Basile ha 36 anni, quasi 37, non più pochi per un cestista e un atleta, ed è reduce da qualche acciacchino e dagli anni passati al Barcellona, vincenti anche questi dopo che con la Fortitudo Bologna e l'Italia aveva mietuto allori: scudetti, Europeo per nazioni (209 presenze in azzurro), argento olimpico. Celebre il suo 7/11 da 3 contro la Lituania alle semifinali olimpiche del 2004.
Basile parla poco, non ama sprecare parole, non ha bisogno di aprir troppo bocca per esser modello ed esempio. Il talento non gli è mai mancato, ma l'ha coltivato con un impegno quotidiano, continuo, serio.
Spiritoso anche, il ragazzo di Ruvo di Puglia, quando ha ribattezzato i suoi tiri “ignoranti”, quelli un po' fuori dagli schemi, da certe stringenti e ferree logiche tattiche. Non è un mangiapalloni il Baso, ma scocca talora dei tiri imprevedibili e imprevisti alle difese per le quali è dunque sempre un rebus. Ciò non significa che l'obiettivo primario non sia quello di far giocare la squadra (è anche un buonissimo assistman), ma estro, istinto e intelligenza gli suggeriscono talora situazioni impensate e risolutive. Il suo tiro, costruito nel tempo, è di esecuzione perfetta, il raggio praticamente illimitato.

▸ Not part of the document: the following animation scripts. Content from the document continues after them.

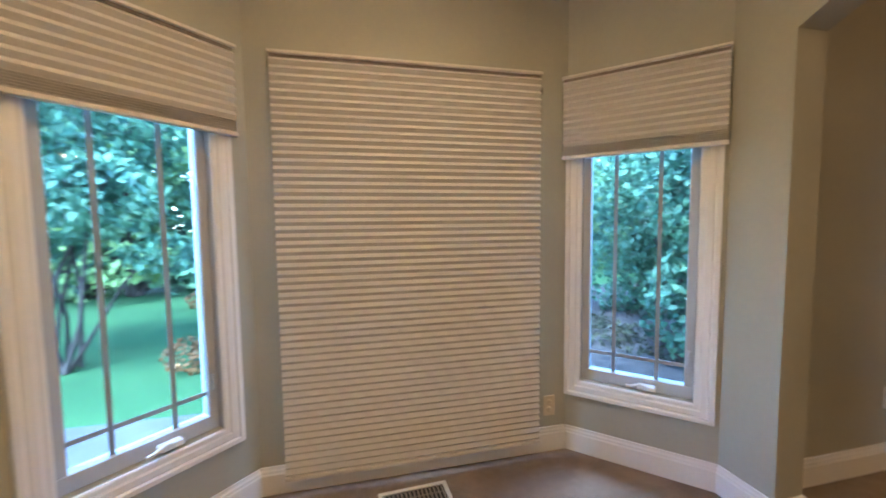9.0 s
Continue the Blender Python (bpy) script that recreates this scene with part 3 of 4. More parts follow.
ds = pleated_shade("pleated_shade", wm @ pose(a + 0.111, FACE - 0.012, 0), 0.597, 1.030, 1.948, 0.0345, "oatmeal pleated door shade hanging crooked at its foot", tilt=-0.070, head_h=0.014, seed=11, stand=0.035, stack=0.0)
brackets(ds, (0.05, 0.545), 1.975)


def interior_leaf(parent, width, height, m, material=DOOR, sides=(-1, 1)):
    """Two-panel moulded leaf with an arched upper panel, in its own frame: hinge at x = 0, faces at y = 0 and 0.035."""
    lf = part("leaf", box((0, 0, 0.014), (width, 0.035, height), 0.002), material, parent, "white moulded leaf", m)
    pw = width - 0.22
    for side in sides:
        turn = Matrix.Identity(4) if side < 0 else pose(width, 0.035, 0, 0, 0, 180)
        part("panel", panel_mesh(pw, 0.86, 0.006, 0.075), material, lf, "arched raised panel", turn @ pose(0.11, 0, 0.985))
        part("panel", panel_mesh(pw, 0.60, 0.006), material, lf, "raised panel", turn @ pose(0.11, 0, 0.22))
    return lf


# hall door, standing open into the room
sm, _ = face_of((AE, AS), (AW, AS))
hall_door = thing("door_2", sm, "white two-panel door standing open into the room", "door", "", "structure")
u0, u1 = AE - DOOR_A[1], AE - DOOR_A[0]
door_casing(hall_door, u0, u1, 2.045)
jamb_lining(hall_door, u0, u1, 2.045, T)
for c0, c1 in (((u0 + 0.018, 0.05, 0.0), (u0 + 0.03, 0.085, 2.027)), ((u1 - 0.03, 0.05, 0.0), (u1 - 0.018, 0.085, 2.027)), ((u0 + 0.03, 0.05, 2.015), (u1 - 0.03, 0.085, 2.027))):
    part("door_stop", box(c0, c1), TRIM, hall_door)
hinge_at = Vector((DOOR_A[0] - 0.0, AS + 0.012))
swing = math.degrees(math.atan2(LEAF_TIP[1] - hinge_at.y, LEAF_TIP[0] - hinge_at.x))
leaf_len = 0.80
leaf_m = sm.inverted() @ pose(hinge_at.x, hinge_at.y, 0, 0, 0, swing) @ pose(0.0, 0.0, 0)
lf = interior_leaf(hall_door, leaf_len, 2.035, leaf_m)
lever_handle(lf, (leaf_len - 0.065, 0.0, 0.945), -1, BRONZE, -1)
lever_handle(lf, (leaf_len - 0.065, 0.035, 0.945), 1, BRONZE, -1)
part("latch_plate", box((leaf_len, 0.005, 0.915), (leaf_len + 0.0025, 0.030, 0.975)), NICKEL, lf)
for z in (0.25, 1.03, 1.82):
    hinge(lf, (-0.003, -0.002, z), NICKEL)
part("strike_plate", box((u0 + 0.018, 0.012, 0.915), (u0 + 0.0205, 0.046, 0.975)), NICKEL, hall_door, "metal strike plate")

# bathroom door, standing open away from the room
am, _ = face_of(*WEST)
bath_door = thing("door_3", am, "white door opened into a bright white room", "door", "", "structure")
u0, u1 = DOOR_2[0] - AS, DOOR_2[1] - AS
door_casing(bath_door, u0, u1, 2.045)
jamb_lining(bath_door, u0, u1, 2.045, T)
for c0, c1 in (((u0 + 0.018, 0.03, 0.0), (u0 + 0.029, 0.075, 2.027)), ((u1 - 0.029, 0.03, 0.0), (u1 - 0.018, 0.075, 2.027)), ((u0 + 0.029, 0.03, 2.016), (u1 - 0.029, 0.075, 2.027))):
    part("door_stop", box(c0, c1), TRIM, bath_door)
lf = interior_leaf(bath_door, 0.78, 2.03, pose(u0 + 0.022, T + 0.008, 0, 0, 0, 88), sides=())
for z in (0.335, 1.067, 1.81):
    hinge(lf, (-0.004, 0.0, z), NICKEL)
    part("hinge_leaf", box((-0.05, -0.004, z - 0.048), (-0.008, -0.0015, z + 0.048), 0.001), NICKEL, lf, "satin nickel hinge plate")


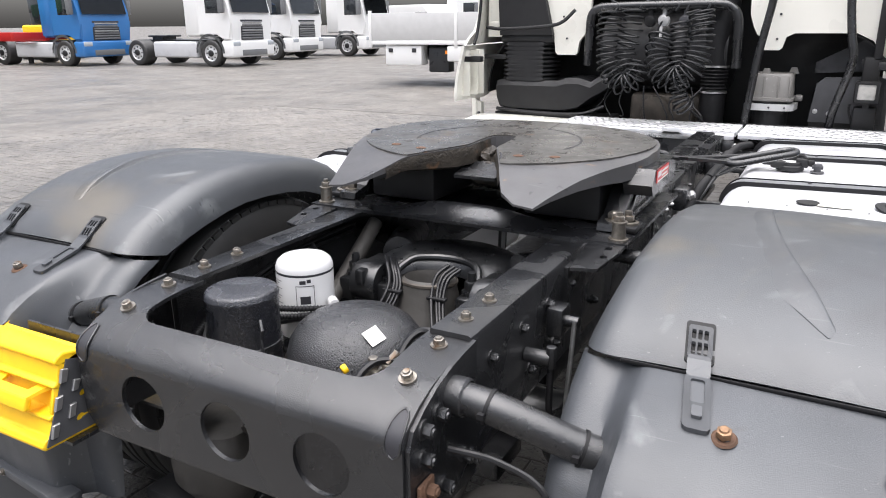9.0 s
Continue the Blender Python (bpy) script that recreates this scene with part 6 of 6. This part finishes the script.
brk = part("white_bracket", bm, WHITEPL, res, "white painted bracket under the housing", smooth=0)
for x in (0.505, 0.60, 0.68):
    bolt(brk, (x, 2.952, 1.063), (0, -1, 0), r=0.006, h=0.005, material=INK_SHADE, washer=False)
bm = B()
cyl(bm, (0.60, 3.07, 0.94), (0.60, 3.07, 1.045), 0.095, seg=28)
cyl(bm, (0.60, 3.07, 1.075), (0.60, 3.07, 1.10), 0.112, seg=28)
part("housing_base", bm, DARK, res)
# dusty panels in the corner
bm = B()
plate(bm, [(0.80, 1.24), (1.16, 1.26), (1.16, 1.45), (1.02, 1.42), (0.80, 1.30)], [], lambda u, v, w: (u, 3.20 + w, v), 0.02)
plate(bm, [(0.80, 0.98), (1.15, 0.98), (1.15, 1.22), (1.12, 1.235), (0.86, 1.225), (0.82, 1.19)], [], lambda u, v, w: (u, 3.08 + w, v), 0.03)
pan = part("corner_panel", bm, DUSTY, cab, "dusty dark plastic panels in the corner of the bay", smooth=0)
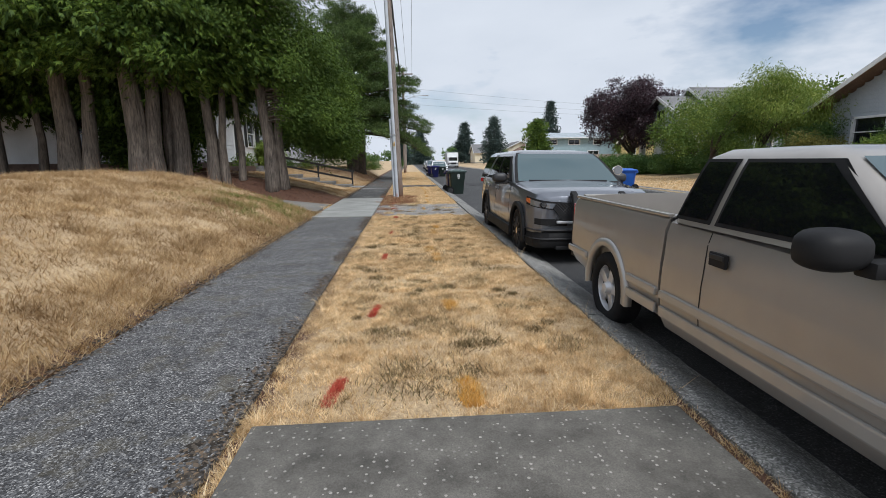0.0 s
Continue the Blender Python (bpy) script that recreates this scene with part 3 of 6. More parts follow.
def limbed_tree(name, at, label, stems, limbs, bark, leaf, crown, category="tree", group=""):
    """stems: list of (foot offset, top offset, radius). limbs: list of (points, radius). crown: array of leaf faces, in the tree's own space."""
    t = empty(name, at, label, category, group)
    for foot, top, rad in stems:
        n = 9
        pts, rr = [], []
        for i in range(n):
            k = i / (n - 1)
            w = 0.05 * math.sin(i * 1.7 + foot[0] * 9) * (0 < i < n - 1)
            pts.append(Vector(foot).lerp(Vector(top), k) + Vector((w, w * 0.6, 0)))
            rr.append(rad * (1.0 - 0.8 * k) + (rad * 0.45 if i == 0 else rad * 0.08 if i == 1 else 0))
        pts[0].z -= 0.25
        pts.insert(1, Vector(foot).lerp(Vector(top), 0.018) + Vector((0, 0, 0.0)))
        rr.insert(1, rad * 1.22)
        v, f = tube(pts, rr, 22)
        v = [p + Vector((p.x - foot[0], p.y - foot[1], 0)) * (0.10 * math.sin(math.atan2(p.y - foot[1], p.x - foot[0]) * 7 + 1.3 + p.z * 0.35)) for p in v]
        mesh_object("trunk", v, f, bark, t, "", True)
    near = at[1] < 48
    tubes = [tube(p, [r * (1 - 0.8 * i / (len(p) - 1)) for i in range(len(p))], 6) for p, r in limbs]
    if near:
        for v, f in tubes:
            mesh_object("branch", v, f, bark, t, "", True)
    elif tubes:
        v, f = joined(tubes)
        tagged(mesh_object("branchwork", v, f, bark, t, "", True), kind="stuff")
    if crown is not None and len(crown):
        tri_mesh("crown", crown, crown.shape[1], leaf, t)
    return t


def arc(start, way, length, sag, n=6):
    s, w = Vector(start), Vector(way).normalized()
    return [s + w * (length * i / (n - 1)) + Vector((0, 0, -sag * (i / (n - 1)) ** 2)) for i in range(n)]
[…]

La vis pugnandi mai doma. La classe sempre cristallina. È così che mercoledì 7 dicembre, a Sant'Ambroeus, mentre Milano senza il Golden Boy, alias Danilo Gallinari, tornato ai Denver Nuggets, in Colorado, negli States per l'imminente stagione NBA, le buscava a Istanbul e malinconicamente e virtualmente, a meno di un miracolo, abbandonava il medesimo torneo frequentato dagli eterni rivali canturini, è così, dicevamo, che Basile, stramarcato, allo scadere della sirena ha infilato nell'infuocata arena di Bilbao un tiro da 8 metri abbondanti per la vittoria dei suoi colori cui ha consegnato, con ogni probabilità, la qualificazione alle migliori 16 d'Europa. Vero è che non è la prima volta che il nostro va a compiere una simile impresa. Ma, ogni volta che succede, è come se fosse la prima volta. O, almeno, il sapore è quello.

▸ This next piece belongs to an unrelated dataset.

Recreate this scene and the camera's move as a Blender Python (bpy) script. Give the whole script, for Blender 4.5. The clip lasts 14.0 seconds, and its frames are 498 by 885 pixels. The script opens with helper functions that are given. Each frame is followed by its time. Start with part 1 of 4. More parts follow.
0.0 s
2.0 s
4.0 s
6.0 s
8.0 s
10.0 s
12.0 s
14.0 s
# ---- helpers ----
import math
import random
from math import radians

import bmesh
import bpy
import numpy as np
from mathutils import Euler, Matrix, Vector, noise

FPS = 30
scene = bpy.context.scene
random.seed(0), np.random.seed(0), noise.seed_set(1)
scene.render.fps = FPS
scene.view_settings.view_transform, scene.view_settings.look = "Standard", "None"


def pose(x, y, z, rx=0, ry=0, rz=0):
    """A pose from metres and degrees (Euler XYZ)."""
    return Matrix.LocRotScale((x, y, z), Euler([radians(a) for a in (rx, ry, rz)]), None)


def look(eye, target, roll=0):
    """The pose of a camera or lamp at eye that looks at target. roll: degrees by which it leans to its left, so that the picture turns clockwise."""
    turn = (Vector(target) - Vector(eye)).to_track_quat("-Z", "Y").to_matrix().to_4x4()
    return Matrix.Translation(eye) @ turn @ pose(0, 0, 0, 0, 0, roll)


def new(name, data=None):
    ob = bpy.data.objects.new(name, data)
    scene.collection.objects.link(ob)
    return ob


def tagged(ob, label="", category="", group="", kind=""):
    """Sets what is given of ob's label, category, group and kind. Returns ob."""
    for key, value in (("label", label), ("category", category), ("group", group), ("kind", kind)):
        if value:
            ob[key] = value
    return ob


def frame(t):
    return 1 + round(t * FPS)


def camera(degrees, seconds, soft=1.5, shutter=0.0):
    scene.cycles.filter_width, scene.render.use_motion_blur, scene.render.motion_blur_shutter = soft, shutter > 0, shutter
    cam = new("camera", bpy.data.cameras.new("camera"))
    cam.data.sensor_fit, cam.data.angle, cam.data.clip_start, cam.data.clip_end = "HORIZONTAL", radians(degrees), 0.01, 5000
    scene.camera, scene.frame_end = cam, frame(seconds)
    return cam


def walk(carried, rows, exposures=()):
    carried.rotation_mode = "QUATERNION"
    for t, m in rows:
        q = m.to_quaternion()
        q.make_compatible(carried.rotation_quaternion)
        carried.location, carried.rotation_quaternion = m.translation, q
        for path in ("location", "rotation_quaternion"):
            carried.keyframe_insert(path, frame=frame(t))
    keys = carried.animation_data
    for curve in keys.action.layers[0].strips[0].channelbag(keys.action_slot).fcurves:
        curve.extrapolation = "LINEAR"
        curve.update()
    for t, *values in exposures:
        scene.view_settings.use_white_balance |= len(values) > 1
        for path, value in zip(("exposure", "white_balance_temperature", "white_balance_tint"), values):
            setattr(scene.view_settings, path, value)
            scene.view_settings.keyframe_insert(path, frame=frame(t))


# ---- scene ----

Per segnare un tiro così, da antologia, da leggenda, prima di tutto ci devi credere. Non bastano talento e classe, che pure puoi possedere in smisurata quantità, né la forza atletica o la forma fisica; devi prima e soprattutto crederci. È quel che fa la differenza fra un giocatore normale, buono, anche ottimo e un campione. Gianluca Basile, 37enne giovanotto di Ruvo di Puglia, cestista giramondo e dappertutto a casa, come un cavaliere senza macchia e senza paura, è un campione a 24 carati.